Most data comes from the United States, where it is estimated that PPCM exists in between one in 900 to one in 4000 births.
It is estimated that 50% of women who have PPCM had pre-eclampsia in their pregnancy, however this information is still being researched.
It is estimated that around 50-80% of women with PPCM will recover within the first six months of diagnosis, a figure which has improved substantially due to better recognition and treatment of PPCM.
Signs and Symptoms
It can be difficult to diagnose PPCM and typically it is a delayed diagnosis as many of the signs and symptoms are similar to that of normal changes to your body during pregnancy.
It is worth remembering that most women who have PPCM will develop the signs and symptoms within the first few months after giving birth.
Here are the signs and symptoms of PPCM:
- Shortness of breath
- Fluid retention and swelling around the legs
- Chest pain
- Abdominal discomfort due to swelling of the liver
- Low blood pressure (hypotension)
There are a number of risk factors which have been associated with PPCM, however it is still not yet clear how women contract PPCM.
Below are some suggested risk factors for PPCM:
- History of high blood pressure (hypertension)
- Older age in pregnancy
- Family history of cardiomyopathy
- Had previous pregnancies
Prevention and Support
Follow the links below to find out more about how you can help prevent and support loved ones who have experienced Peripartum Cardiomyopathy
What you need to know
PPCM is diagnosed in women typically in the final month of pregnancy and within the first five months after giving birth. Whilst it is a rare syndrome, there are many linked risk factors including: pre-eclampsia, higher maternal age (typically over 30) as well as carrying multiple babies such as twins.
Symptoms of PPCM include shortness of breath, fluid retention and swelling around the legs, palpitations, fatigue, chest pain, abdominal discomfort due to swelling of the liver and low blood pressure (hypotension).
Long-term, it is estimated that around 50% of women will recover and have a normal or close to normal heart pumping function.
Women who do not fully recover have an increased risk of reduced heart function if having further pregnancy.
Regardless of recovery, all subsequent pregnancies need to be carefully managed by a medical team often including cardiologists and obstetricians.
If you are already diagnosed with any Heart Disease, we recommend speaking with your doctor and treating team to learn more about daily management. Research suggests that attending a Secondary Prevention Program can decrease the chance of being admitted to hospital, reduce your complications as well increase survival rates. One suggestion is cardiac rehabilitation, as these programs will teach you more about your disease, help you recover, empower you to make lifestyle changes to improve heart health as well as reduce your risk of further problems. Click here to find your nearest cardiac rehabilitation program.

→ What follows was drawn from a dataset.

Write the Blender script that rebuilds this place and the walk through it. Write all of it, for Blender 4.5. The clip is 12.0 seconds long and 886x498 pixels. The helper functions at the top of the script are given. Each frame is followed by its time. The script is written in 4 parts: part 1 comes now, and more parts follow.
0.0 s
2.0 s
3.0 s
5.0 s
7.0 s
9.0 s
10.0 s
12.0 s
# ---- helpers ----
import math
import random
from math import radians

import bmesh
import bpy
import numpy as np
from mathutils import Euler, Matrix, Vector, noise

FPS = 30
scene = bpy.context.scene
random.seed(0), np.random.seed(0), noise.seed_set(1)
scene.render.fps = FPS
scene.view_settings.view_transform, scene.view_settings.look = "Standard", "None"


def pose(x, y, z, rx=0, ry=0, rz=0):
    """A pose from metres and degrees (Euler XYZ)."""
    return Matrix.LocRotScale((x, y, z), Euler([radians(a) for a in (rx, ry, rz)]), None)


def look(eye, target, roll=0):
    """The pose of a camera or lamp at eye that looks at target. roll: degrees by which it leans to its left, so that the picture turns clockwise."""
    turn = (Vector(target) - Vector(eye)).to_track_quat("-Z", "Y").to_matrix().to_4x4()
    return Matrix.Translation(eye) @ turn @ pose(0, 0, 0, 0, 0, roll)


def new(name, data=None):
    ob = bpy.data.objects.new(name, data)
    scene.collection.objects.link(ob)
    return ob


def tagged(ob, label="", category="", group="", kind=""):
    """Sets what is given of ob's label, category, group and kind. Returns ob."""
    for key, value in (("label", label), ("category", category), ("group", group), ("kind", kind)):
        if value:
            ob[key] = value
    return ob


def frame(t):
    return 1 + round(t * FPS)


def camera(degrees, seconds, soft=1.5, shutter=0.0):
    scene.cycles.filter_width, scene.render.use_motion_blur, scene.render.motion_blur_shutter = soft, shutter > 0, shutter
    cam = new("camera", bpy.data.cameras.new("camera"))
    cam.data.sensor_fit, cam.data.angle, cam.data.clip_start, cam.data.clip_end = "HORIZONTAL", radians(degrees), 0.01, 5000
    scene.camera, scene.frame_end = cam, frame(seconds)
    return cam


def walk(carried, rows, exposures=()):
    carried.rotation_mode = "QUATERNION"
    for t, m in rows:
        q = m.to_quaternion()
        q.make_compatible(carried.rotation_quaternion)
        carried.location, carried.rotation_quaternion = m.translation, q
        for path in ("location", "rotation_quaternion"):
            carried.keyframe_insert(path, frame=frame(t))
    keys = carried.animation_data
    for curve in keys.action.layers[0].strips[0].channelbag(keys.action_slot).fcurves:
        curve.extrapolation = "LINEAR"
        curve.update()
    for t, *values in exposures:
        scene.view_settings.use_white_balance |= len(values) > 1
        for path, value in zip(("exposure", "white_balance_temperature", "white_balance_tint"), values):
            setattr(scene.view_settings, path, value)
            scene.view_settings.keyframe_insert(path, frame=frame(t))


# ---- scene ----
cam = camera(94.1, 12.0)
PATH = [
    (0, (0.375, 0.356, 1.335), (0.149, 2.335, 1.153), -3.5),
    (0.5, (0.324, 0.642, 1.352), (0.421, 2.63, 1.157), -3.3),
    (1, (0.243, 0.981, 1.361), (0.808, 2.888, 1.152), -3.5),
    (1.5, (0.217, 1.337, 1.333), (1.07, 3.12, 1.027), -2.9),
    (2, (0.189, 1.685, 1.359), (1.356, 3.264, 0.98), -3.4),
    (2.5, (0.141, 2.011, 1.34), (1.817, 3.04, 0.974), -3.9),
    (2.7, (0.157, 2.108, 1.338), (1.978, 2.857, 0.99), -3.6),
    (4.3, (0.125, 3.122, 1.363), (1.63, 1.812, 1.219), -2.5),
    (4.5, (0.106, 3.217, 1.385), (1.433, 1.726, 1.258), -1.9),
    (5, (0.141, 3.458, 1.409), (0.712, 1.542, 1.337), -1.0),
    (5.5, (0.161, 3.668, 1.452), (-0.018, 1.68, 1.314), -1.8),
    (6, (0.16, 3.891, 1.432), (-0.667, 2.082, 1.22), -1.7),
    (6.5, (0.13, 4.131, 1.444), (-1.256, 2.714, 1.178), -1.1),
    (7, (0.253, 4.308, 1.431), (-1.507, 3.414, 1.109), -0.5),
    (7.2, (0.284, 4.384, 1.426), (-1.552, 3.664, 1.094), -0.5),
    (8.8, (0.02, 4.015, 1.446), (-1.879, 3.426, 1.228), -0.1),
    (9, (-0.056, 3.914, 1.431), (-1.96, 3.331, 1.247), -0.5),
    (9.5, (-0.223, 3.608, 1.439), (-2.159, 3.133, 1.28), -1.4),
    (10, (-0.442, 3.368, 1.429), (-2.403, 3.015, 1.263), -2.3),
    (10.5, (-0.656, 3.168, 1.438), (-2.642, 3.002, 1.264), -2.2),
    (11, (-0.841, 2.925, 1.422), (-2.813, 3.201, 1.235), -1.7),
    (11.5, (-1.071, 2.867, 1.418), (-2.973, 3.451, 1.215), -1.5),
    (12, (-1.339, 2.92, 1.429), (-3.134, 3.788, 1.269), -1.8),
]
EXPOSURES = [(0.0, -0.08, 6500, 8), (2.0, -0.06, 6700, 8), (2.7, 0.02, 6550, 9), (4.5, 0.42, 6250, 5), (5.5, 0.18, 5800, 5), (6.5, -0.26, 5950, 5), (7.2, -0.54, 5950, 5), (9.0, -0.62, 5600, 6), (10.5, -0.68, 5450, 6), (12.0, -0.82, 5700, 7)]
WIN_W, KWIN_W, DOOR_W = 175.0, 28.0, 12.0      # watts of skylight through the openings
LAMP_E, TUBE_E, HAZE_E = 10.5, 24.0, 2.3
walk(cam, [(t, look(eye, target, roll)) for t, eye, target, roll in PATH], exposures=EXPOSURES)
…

Your doctor may have recommended that you take some new medications if you have PPCM. This could be an overwhelming time for you, especially as learn all about your new medications as well as any considerations for taking them. Apart from having a discussion with your doctor and pharmacist, NPS Medicinewise has some great information on medication management, medication disposal as well as risk factors. They also have some great information about medications for your heart, which can be found here.
It’s not too late to start looking after your heart health, even after a diagnosis of RHD.

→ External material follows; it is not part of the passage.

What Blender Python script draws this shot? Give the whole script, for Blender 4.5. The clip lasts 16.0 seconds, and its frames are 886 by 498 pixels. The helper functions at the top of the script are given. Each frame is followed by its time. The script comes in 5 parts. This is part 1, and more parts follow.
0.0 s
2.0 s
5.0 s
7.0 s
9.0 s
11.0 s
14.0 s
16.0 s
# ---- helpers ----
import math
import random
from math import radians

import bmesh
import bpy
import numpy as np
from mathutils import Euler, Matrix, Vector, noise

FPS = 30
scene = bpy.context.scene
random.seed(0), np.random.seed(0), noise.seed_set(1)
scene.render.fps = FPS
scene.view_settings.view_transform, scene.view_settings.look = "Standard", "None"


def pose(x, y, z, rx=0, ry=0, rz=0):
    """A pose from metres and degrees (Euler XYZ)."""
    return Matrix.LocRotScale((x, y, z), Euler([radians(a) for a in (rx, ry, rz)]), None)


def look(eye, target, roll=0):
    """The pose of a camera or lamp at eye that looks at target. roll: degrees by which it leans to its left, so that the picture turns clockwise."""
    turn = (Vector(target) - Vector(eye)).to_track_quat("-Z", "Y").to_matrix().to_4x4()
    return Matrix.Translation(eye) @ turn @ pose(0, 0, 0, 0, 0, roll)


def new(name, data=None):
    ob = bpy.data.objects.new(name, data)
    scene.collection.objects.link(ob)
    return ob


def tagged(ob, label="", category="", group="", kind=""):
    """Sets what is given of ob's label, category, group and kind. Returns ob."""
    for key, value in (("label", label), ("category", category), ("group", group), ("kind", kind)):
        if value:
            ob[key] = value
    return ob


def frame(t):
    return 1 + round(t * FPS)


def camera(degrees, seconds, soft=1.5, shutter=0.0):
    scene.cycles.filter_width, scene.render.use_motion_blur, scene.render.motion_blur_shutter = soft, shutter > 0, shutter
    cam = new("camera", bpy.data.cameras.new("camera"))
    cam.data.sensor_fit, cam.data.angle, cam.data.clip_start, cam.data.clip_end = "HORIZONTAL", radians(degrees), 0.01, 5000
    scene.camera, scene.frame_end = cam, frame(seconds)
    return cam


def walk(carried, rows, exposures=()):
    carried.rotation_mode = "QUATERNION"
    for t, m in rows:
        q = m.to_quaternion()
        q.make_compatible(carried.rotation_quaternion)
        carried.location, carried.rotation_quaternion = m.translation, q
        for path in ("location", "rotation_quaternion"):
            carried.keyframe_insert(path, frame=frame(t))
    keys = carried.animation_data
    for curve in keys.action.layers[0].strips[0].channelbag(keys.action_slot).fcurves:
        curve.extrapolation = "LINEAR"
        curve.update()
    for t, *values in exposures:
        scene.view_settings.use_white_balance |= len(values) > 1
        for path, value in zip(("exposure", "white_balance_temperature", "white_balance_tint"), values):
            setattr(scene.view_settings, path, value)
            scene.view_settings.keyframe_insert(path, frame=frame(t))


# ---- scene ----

Here are some great and easy everyday strategies you can do to look after your heart health:
Don’t smoke, as quitting smoking can reduce your risk by 50% in one year. Quitline would be a great way to start your quitting smoking journey.

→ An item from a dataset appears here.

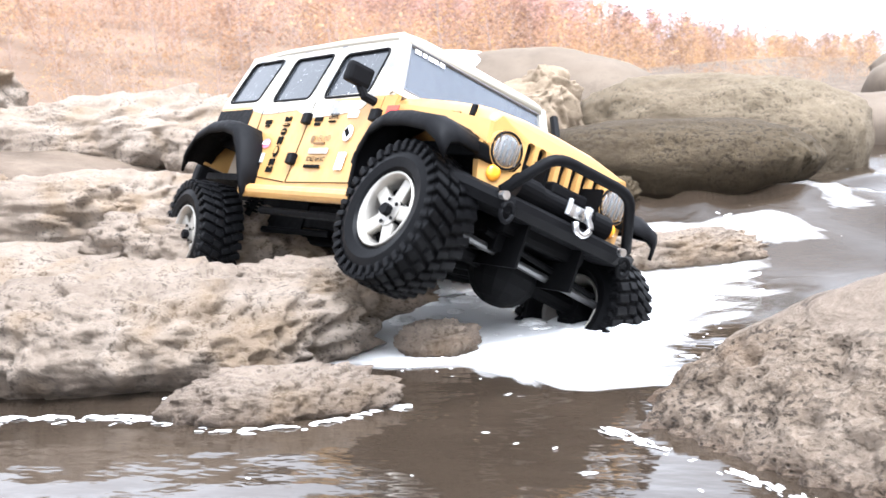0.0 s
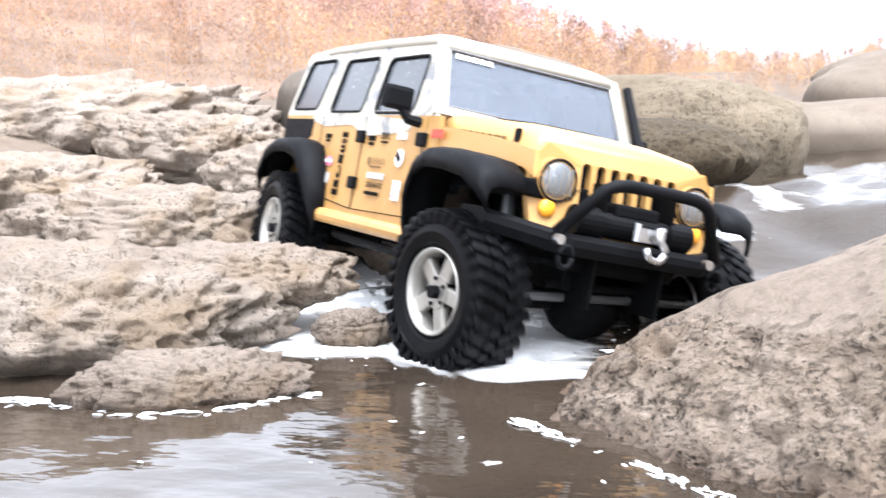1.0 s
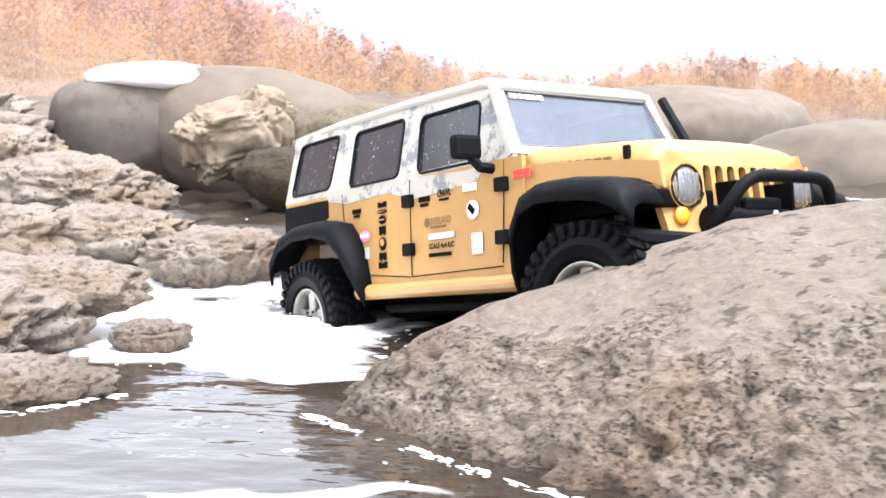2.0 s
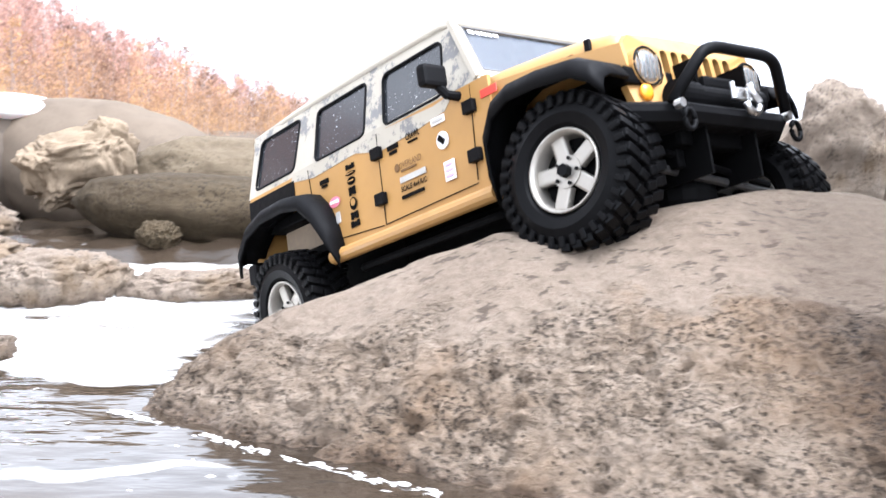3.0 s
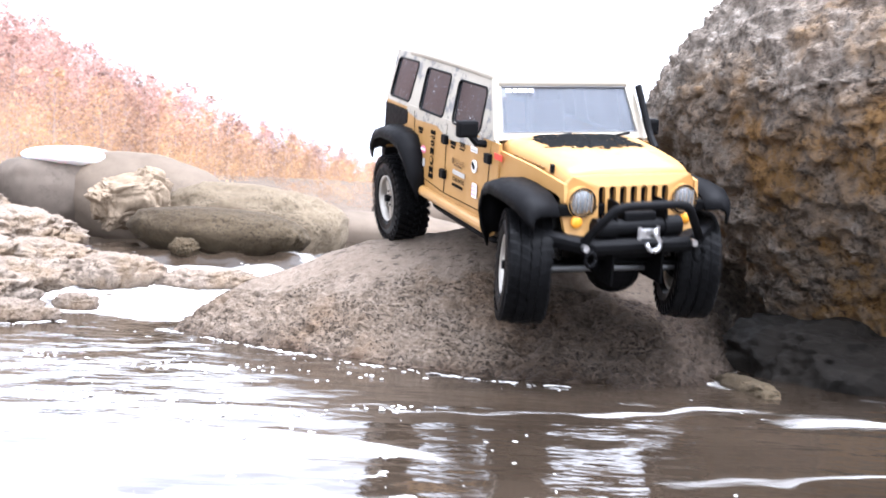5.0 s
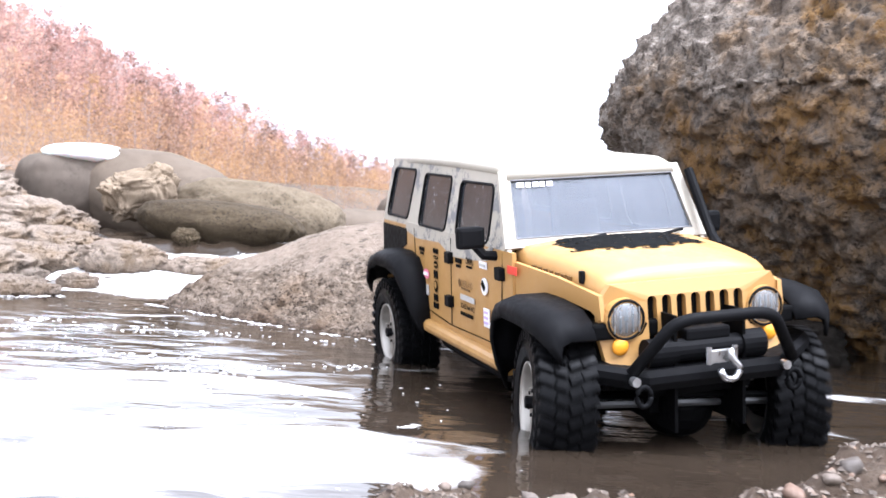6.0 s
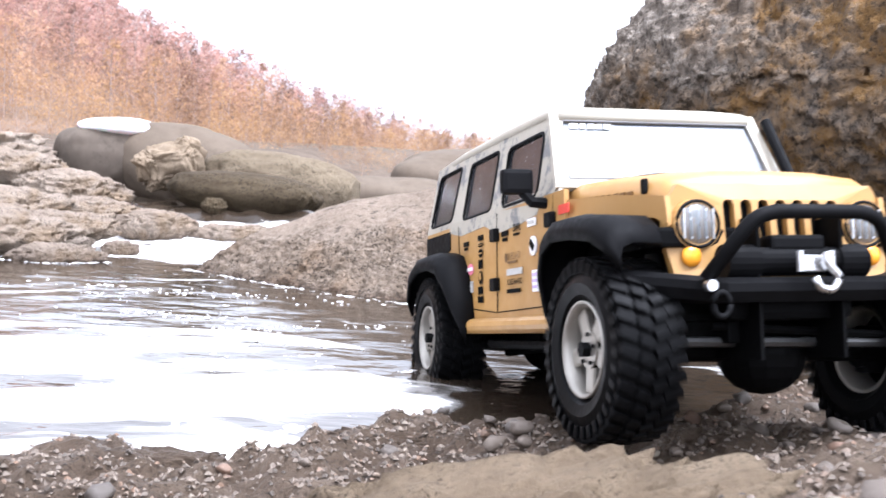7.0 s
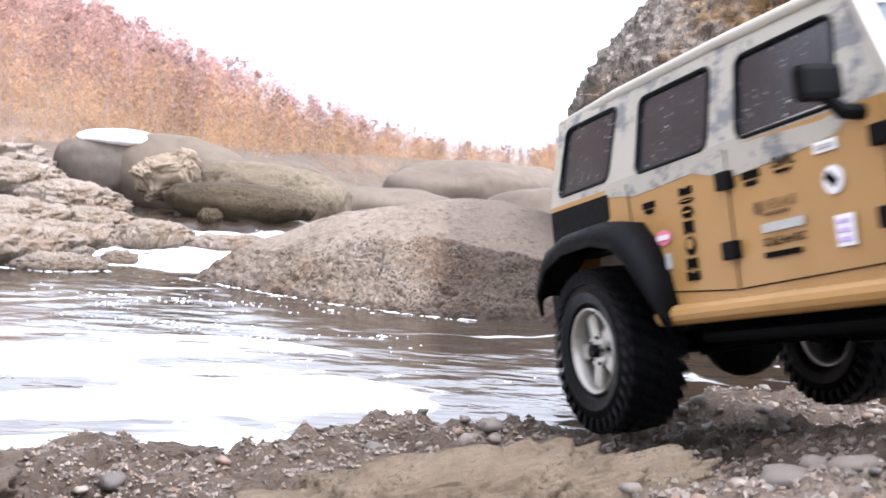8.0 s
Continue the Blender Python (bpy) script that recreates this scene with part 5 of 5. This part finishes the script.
def build_interior():
    for sgn in (-1, 1):
        bm = bmesh.new()
        box(bm, (-0.005, sgn * 0.032, 0.055), (0.045, 0.036, 0.016), bevel=0.004)
        box(bm, (-0.030, sgn * 0.032, 0.088), (0.012, 0.036, 0.056), Euler((0, -0.18, 0)).to_matrix(), bevel=0.004)
        box(bm, (-0.037, sgn * 0.032, 0.122), (0.010, 0.022, 0.016), bevel=0.003)
        part("seat", bm, M_SEAT, truck)
    bm = bmesh.new()
    box(bm, (0.072, 0, 0.086), (0.020, 0.130, 0.018), bevel=0.004)
    part("dashboard", bm, M_BLACK, truck)
    bm = bmesh.new()
    box(bm, (-0.12, 0, 0.045), (0.16, 0.120, 0.030), bevel=0.004)
    part("rear_tub", bm, M_TAN, truck)
    for x in (-0.05, -0.13):
        bm = bmesh.new()
        tube(bm, bent([(x, -0.058, 0.06), (x, -0.052, 0.140), (x, 0.052, 0.140), (x, 0.058, 0.06)]), 0.003, 8)
        part("roll_bar", bm, M_BLACK, truck)


def build_chassis():
    for sgn in (-1, 1):
        bm = bmesh.new()
        box(bm, (0.0, sgn * 0.028, 0.012), (0.40, 0.007, 0.018), bevel=0.001)
        part("chassis_rail", bm, M_CHASSIS, truck)
        bm = bmesh.new()
        tube(bm, bent([(-0.085, sgn * 0.062, 0.004), (-0.075, sgn * 0.070, 0.002), (0.080, sgn * 0.070, 0.002), (0.088, sgn * 0.062, 0.004)]), 0.0032, 8)
        part("rock_slider", bm, M_CHASSIS, truck)
        for x0, x1, zt in ((0.165, 0.150, 0.060), (-0.145, -0.125, 0.058)):
            bm = bmesh.new()
            a, b = Vector((x0, sgn * 0.050, 0.002)), Vector((x1, sgn * 0.046, zt))
            cyl(bm, a, a.lerp(b, 0.5), 0.0030, 10)
            cyl(bm, a.lerp(b, 0.45), b, 0.0058, 12)
            for k in range(8):
                c = a.lerp(b, 0.08 + 0.055 * k)
                r = [c + Vector((0.0066 * math.cos(q), 0.0066 * math.sin(q), 0.0022 * q / 6.28)) for q in [0.7 * j for j in range(10)]]
                tube(bm, r, 0.0009, 5)
            part("shock_absorber", bm, M_RODS if x0 > 0 else M_CHASSIS, truck, "coil-over shock absorber")
        for x0, x1 in ((0.150, 0.030), (-0.130, -0.030)):
            bm = bmesh.new()
            tube(bm, [(x0, sgn * 0.038, -0.006), (x1, sgn * 0.026, 0.0)], 0.0028, 8)
            part("suspension_link", bm, M_CHASSIS, truck)
    bm = bmesh.new()
    box(bm, (0.0, 0, 0.006), (0.060, 0.044, 0.028), bevel=0.005)
    box(bm, (0.045, 0, 0.016), (0.055, 0.036, 0.026), bevel=0.003)
    part("gearbox", bm, M_CHASSIS, truck)
    for a, c in (((0.030, 0.006, 0.002), (0.150, 0.004, -0.002)), ((-0.030, 0.006, 0.002), (-0.130, 0.0, -0.002))):
        part("propeller_shaft", cyl(bmesh.new(), a, c, 0.0042, 10), M_CHASSIS, truck)
    bm = bmesh.new()
    box(bm, (0.178, 0, 0.021), (0.06, 0.070, 0.014), bevel=0.004)
    part("front_skid", bm, M_CHASSIS, truck)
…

Stay active, 30 minutes per day of exercise, such as walking, can reduce your risk by 30% and delivers many positive health benefits. More information about exercise as well as a sample walking session can be found here.
Get some sleep, aim for 7-8 hours sleep and aim to try and unplug from your technology (e.g. iPad) one hour before bedtime. The Sleep Health Foundation has many great women’s focused sleep pages for all stages of your life such as your menstrual cycle, pregnancy, new mothers and menopause.
Eat healthy: ensure you watch portion sizes, eat healthy and nourishing foods such as: high fibre foods (including oats and legumes), two pieces of fruit and seven serves of vegetables, reduced salt, three serves of fish per week, reducing saturated fats (such as chicken with skin on, baked goods, fried foods) whilst choosing more lean proteins such as tofu and trimmed meats. The Baker Heart and Diabetes Institute has created some handy factsheets to help you choose correct portions, supermarket shopping, healthy snacks and eating out.
Relax: try and take some time out for yourself, keep connected with friends and family, perhaps try activities such as meditation to help manage your stress levels. Beyond Blue has a great page full of practical stress relieving tips, and it could be worth to try some meditations from apps such as Smiling Mind, Headspace and Calm.